----- DATASET CONTENT
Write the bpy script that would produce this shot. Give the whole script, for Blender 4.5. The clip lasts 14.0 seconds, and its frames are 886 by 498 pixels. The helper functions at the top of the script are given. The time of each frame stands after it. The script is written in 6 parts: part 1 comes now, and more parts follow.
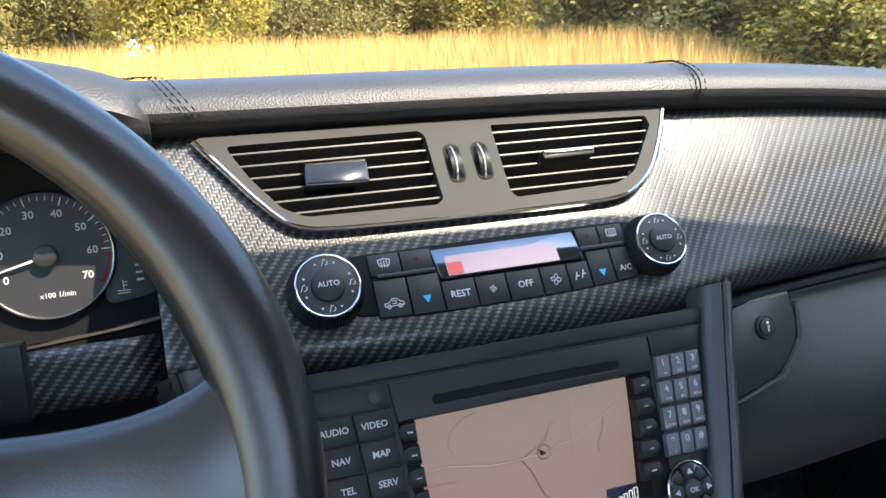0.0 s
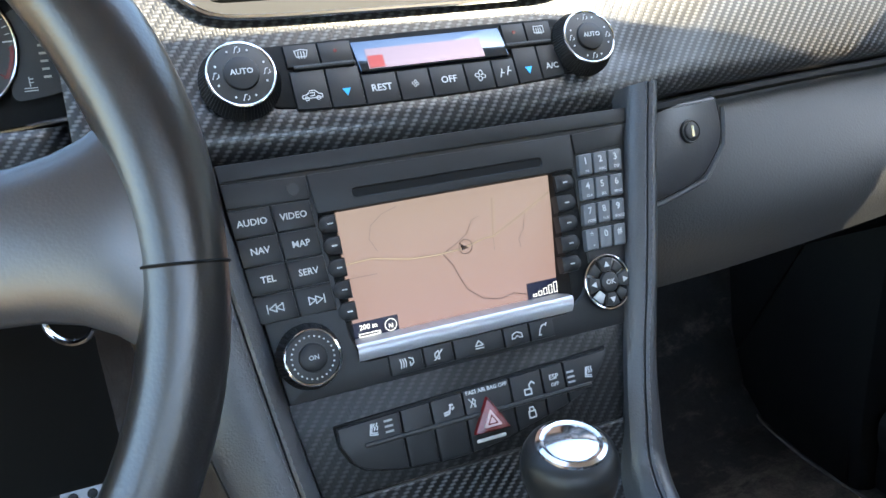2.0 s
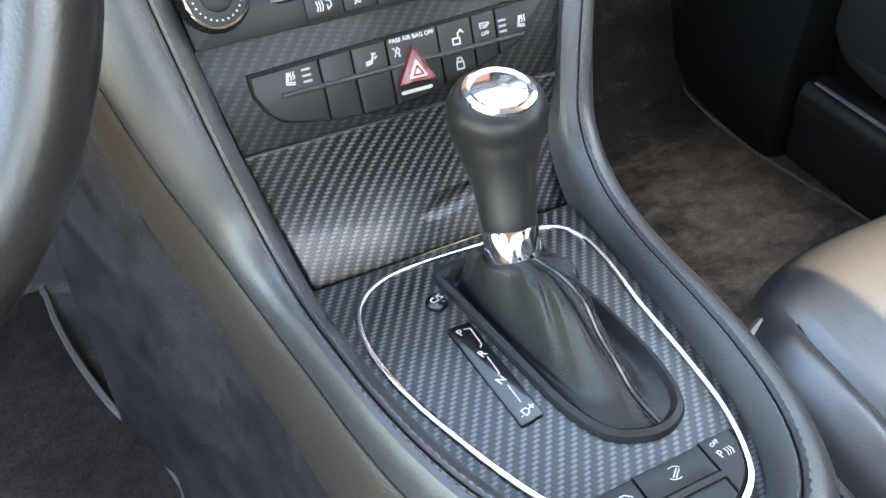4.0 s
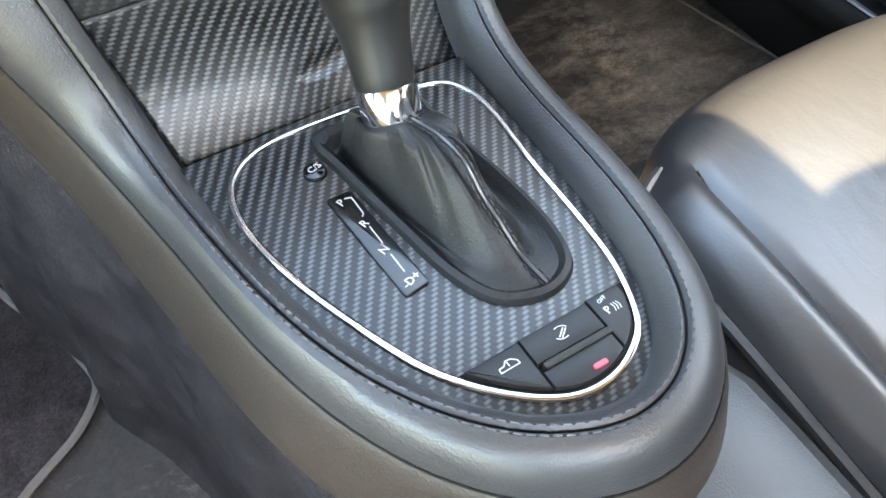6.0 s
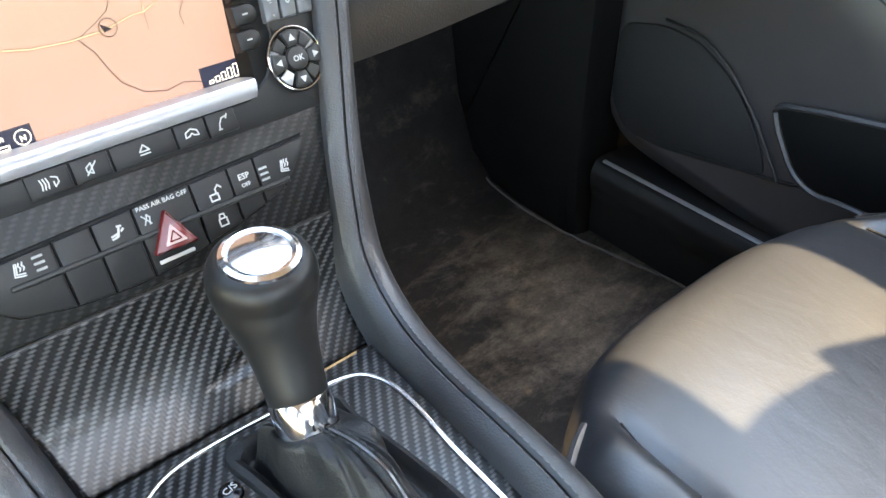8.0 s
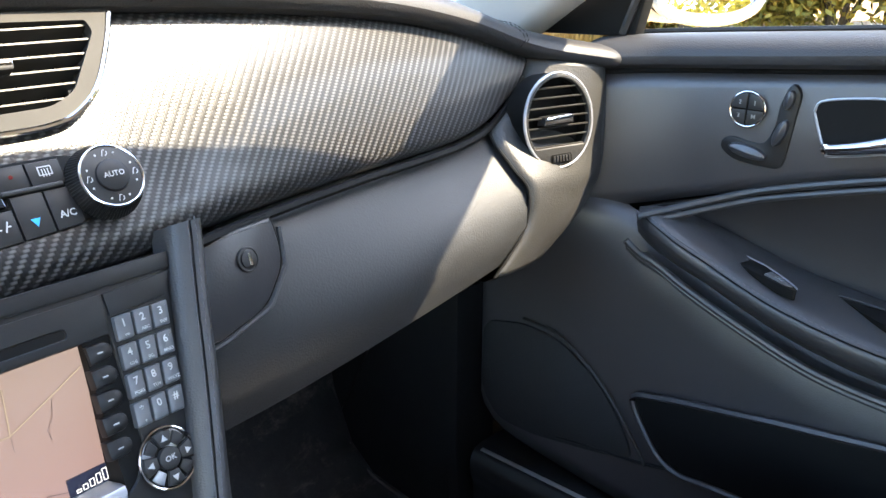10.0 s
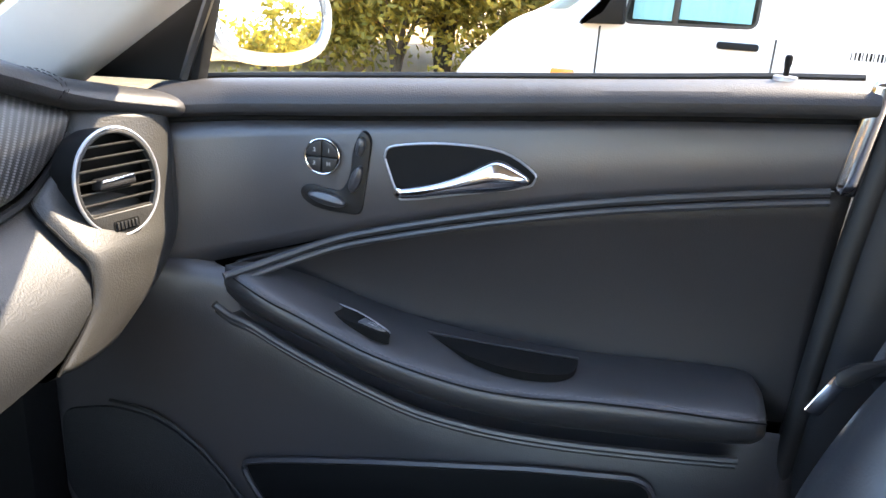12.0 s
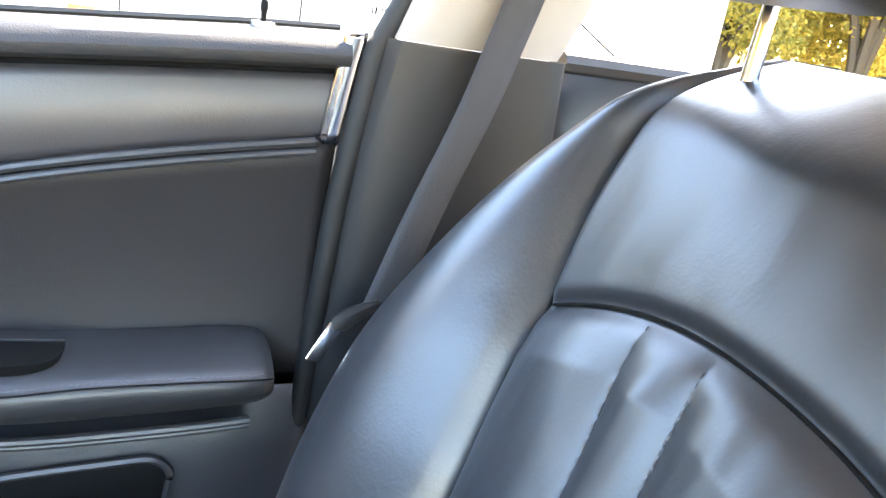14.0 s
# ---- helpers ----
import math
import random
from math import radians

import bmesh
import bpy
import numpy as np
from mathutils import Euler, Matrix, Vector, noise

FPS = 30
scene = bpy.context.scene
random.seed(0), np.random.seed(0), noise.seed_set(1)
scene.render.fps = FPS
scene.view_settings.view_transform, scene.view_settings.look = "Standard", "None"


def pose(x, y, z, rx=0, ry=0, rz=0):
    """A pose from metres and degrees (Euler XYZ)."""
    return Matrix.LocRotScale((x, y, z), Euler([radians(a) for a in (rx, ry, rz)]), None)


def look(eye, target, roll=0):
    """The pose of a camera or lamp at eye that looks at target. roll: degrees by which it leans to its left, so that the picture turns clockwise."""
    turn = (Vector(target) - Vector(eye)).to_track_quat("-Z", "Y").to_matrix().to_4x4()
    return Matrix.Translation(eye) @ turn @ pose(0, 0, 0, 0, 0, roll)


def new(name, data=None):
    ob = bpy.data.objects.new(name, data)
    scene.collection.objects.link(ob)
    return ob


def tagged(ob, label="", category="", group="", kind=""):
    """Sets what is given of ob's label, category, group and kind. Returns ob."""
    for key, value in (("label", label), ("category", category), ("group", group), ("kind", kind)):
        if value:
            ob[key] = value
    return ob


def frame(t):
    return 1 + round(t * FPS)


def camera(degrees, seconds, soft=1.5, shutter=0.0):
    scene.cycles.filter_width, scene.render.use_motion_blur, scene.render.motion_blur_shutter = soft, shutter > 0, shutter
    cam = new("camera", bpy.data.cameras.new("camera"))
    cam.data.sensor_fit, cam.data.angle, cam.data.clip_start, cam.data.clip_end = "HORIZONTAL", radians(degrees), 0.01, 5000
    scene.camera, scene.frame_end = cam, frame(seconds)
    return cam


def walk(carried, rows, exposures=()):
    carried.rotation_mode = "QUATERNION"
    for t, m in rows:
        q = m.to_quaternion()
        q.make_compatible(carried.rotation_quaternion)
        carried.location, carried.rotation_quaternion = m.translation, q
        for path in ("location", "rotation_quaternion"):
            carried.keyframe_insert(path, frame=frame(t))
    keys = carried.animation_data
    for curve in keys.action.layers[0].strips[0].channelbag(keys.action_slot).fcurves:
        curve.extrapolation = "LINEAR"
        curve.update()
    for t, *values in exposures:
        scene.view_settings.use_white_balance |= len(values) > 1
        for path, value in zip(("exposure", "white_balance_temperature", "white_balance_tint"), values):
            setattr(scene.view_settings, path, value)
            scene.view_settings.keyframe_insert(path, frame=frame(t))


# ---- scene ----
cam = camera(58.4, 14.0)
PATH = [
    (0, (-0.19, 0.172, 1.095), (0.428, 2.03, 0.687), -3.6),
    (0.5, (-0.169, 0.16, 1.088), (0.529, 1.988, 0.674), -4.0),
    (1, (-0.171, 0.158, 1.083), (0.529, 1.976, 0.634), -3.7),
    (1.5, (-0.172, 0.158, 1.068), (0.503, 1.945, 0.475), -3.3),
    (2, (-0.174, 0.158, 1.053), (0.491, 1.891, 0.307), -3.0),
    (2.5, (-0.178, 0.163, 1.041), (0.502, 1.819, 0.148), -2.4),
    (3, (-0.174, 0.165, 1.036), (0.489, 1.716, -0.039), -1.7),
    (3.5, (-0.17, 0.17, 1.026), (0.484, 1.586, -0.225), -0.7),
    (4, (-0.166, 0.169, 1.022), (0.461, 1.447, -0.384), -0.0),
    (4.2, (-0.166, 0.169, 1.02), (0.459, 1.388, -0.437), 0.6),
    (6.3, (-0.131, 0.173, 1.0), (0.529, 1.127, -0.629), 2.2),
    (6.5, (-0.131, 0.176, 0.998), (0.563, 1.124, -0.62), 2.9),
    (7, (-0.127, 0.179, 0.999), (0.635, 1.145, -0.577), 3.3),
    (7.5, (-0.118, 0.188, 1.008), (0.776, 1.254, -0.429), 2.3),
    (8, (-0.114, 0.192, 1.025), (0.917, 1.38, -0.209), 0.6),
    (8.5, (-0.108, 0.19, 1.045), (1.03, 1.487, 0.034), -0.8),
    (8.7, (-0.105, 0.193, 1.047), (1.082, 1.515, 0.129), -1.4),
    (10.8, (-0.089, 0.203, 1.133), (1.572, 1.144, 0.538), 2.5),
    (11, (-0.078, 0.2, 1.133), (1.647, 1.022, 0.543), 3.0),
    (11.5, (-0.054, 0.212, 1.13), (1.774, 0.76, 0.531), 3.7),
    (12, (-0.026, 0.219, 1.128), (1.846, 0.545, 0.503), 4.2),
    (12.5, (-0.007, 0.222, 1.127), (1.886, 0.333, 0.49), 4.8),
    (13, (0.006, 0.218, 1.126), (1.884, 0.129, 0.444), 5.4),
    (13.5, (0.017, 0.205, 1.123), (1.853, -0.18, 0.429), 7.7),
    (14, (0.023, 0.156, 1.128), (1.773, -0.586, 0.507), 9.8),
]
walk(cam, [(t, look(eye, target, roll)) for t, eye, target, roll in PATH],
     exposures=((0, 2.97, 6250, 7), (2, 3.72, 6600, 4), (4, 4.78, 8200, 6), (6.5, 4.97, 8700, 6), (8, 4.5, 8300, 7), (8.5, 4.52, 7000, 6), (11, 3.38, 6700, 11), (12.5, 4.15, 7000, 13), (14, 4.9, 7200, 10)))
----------
----- DATASET CONTENT
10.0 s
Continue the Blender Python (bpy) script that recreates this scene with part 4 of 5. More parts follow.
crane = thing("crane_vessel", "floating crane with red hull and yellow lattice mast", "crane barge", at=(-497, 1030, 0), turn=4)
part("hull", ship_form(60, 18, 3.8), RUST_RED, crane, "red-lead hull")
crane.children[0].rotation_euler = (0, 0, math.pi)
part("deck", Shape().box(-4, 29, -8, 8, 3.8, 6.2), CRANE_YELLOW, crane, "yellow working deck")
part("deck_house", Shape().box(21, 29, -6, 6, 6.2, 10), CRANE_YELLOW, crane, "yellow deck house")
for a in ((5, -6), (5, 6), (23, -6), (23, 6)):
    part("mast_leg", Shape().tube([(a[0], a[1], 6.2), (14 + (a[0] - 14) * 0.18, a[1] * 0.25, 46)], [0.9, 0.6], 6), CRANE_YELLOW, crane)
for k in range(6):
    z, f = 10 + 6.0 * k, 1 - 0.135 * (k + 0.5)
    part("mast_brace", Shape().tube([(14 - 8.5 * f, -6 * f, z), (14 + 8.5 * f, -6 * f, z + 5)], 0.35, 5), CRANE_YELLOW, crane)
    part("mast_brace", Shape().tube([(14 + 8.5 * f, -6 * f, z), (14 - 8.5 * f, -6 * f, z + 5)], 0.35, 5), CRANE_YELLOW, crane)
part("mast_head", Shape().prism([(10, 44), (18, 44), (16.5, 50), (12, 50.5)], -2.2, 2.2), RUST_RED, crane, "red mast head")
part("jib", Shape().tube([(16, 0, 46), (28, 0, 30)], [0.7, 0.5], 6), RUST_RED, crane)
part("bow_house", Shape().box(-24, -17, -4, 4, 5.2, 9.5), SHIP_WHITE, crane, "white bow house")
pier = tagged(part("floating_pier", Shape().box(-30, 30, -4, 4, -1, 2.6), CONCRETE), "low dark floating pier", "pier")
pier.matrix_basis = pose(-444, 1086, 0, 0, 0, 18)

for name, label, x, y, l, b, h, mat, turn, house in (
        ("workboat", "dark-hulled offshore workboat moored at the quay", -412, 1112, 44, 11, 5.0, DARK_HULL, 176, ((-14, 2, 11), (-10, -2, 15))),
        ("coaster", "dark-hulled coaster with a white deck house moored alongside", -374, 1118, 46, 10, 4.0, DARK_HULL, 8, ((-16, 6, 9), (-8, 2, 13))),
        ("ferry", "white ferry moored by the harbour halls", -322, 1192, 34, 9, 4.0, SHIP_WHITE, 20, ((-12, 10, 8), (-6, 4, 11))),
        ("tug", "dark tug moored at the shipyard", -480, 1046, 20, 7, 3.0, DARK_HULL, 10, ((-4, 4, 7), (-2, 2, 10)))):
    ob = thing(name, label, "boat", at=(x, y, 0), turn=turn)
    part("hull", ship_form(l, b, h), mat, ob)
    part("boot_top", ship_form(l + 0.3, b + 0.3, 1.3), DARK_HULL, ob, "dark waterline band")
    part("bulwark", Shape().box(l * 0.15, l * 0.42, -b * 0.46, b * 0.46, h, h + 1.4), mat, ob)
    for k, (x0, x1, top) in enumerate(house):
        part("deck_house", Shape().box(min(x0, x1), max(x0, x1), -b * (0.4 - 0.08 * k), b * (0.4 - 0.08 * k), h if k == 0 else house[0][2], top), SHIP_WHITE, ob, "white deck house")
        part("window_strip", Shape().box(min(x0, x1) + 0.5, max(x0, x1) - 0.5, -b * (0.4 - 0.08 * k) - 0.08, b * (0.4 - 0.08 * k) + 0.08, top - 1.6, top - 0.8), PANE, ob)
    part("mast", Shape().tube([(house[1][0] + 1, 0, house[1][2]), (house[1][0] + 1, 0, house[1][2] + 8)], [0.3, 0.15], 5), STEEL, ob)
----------
AIM OF THE EXERCISE>
Copy out exactly the material that runs from the line with "Write the bpy" to the line with "of a camera", ends included, and leave the pictures behind.

RESULT>
Write the bpy script that would produce this shot. Give the whole script, for Blender 4.5. The clip lasts 14.0 seconds, and its frames are 886 by 498 pixels. The helper functions at the top of the script are given. The time of each frame stands after it. The script is written in 6 parts: part 1 comes now, and more parts follow.
0.0 s
2.0 s
4.0 s
6.0 s
8.0 s
10.0 s
12.0 s
14.0 s
# ---- helpers ----
import math
import random
from math import radians

import bmesh
import bpy
import numpy as np
from mathutils import Euler, Matrix, Vector, noise

FPS = 30
scene = bpy.context.scene
random.seed(0), np.random.seed(0), noise.seed_set(1)
scene.render.fps = FPS
scene.view_settings.view_transform, scene.view_settings.look = "Standard", "None"


def pose(x, y, z, rx=0, ry=0, rz=0):
    """A pose from metres and degrees (Euler XYZ)."""
    return Matrix.LocRotScale((x, y, z), Euler([radians(a) for a in (rx, ry, rz)]), None)


def look(eye, target, roll=0):
    """The pose of a camera or lamp at eye that looks at target. roll: degrees by which it leans to its left, so that the picture turns clockwise."""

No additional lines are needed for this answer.